L’imaginaire géographique… offre 27 contributions, divisées en autant de chapitres. On y aborde des oeuvres majoritairement françaises, bien que quelques chapitres traitent de représentations issues d’auteurs hispanophones. L’ouvrage se présente comme le résultat d’une série de rencontres savantes – conférences ou colloques – et, du coup, en porte la marque. En effet, le choix des oeuvres étudiées correspond aux intérêts des chercheurs-contributeurs, conférant à l’ensemble une impression d’éclatement, car le seul dénominateur commun consiste en un pont jeté entre géographie et littérature (le paramètre « langue » paraissant plus discret).
Certaines contributions portent sur la paralittérature, corpus souvent négligé par la géographie culturelle. Parmi elles, mentionnons celle de Monica Harsan, laquelle traite du Dracula de Bram Stoker et de sa représentation de la Transylvanie, de même que celle de Caroline Ziolko, intitulée « Marseille, roman noir et imaginaire géographique ». Si on ne s’étonne pas de trouver là des études d’incontournables, tels que les romans de Verne ou de Dostoïevski, on peut se réjouir de voir les oeuvres très différentes de Louis-Ferdinand Céline et d’Aurelia Arkotxa scrutées à l’aune de la spatialisation littéraire. Enfin, quelques chapitres à caractère davantage théorique, tels que « Mémoire et géographie. Pour une épistémologie du fait géolittéraire », de Joan Tort-Donada, et « Lorsque l’imaginaire géographique littéraire déborde les frontières du livre… et s’inscrit dans l’espace », de Géraldine Molina, explicitent l’horizon épistémologique propre à la géographie dans ses liens avec le littéraire.

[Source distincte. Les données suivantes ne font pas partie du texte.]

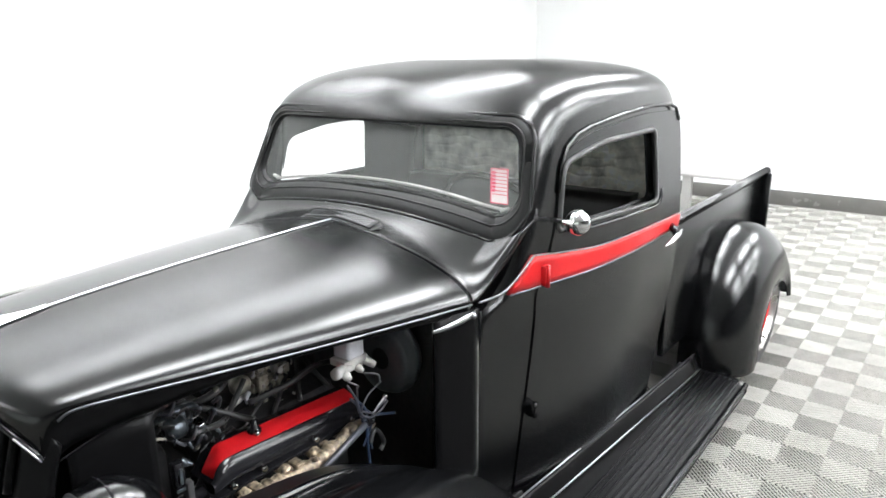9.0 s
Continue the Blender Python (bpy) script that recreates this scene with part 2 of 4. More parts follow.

Certes, on doit saluer l’excellente qualité des contributions. On peut néanmoins déplorer le fait que cet ouvrage collectif n’ait pas été aménagé de manière à mettre en lumière les multiples aspects de la géographie culturelle. Par exemple, les textes explorant un corpus paralittéraire auraient gagné à être mis en commun, afin de dégager des enjeux spécifiques à cette production littéraire. De même, les contributions à caractère théorique auraient pu être confrontées les unes aux autres, de manière à remettre en question l’approche géolittéraire classique, encore timide face aux avancées de la géocritique.
Cela dit, ce document dirigé par Lionel Dupuy et Jean-Yves Puyo vaut le détour, car il recèle de nombreuses analyses géolittéraires fort éclairantes et bien menées.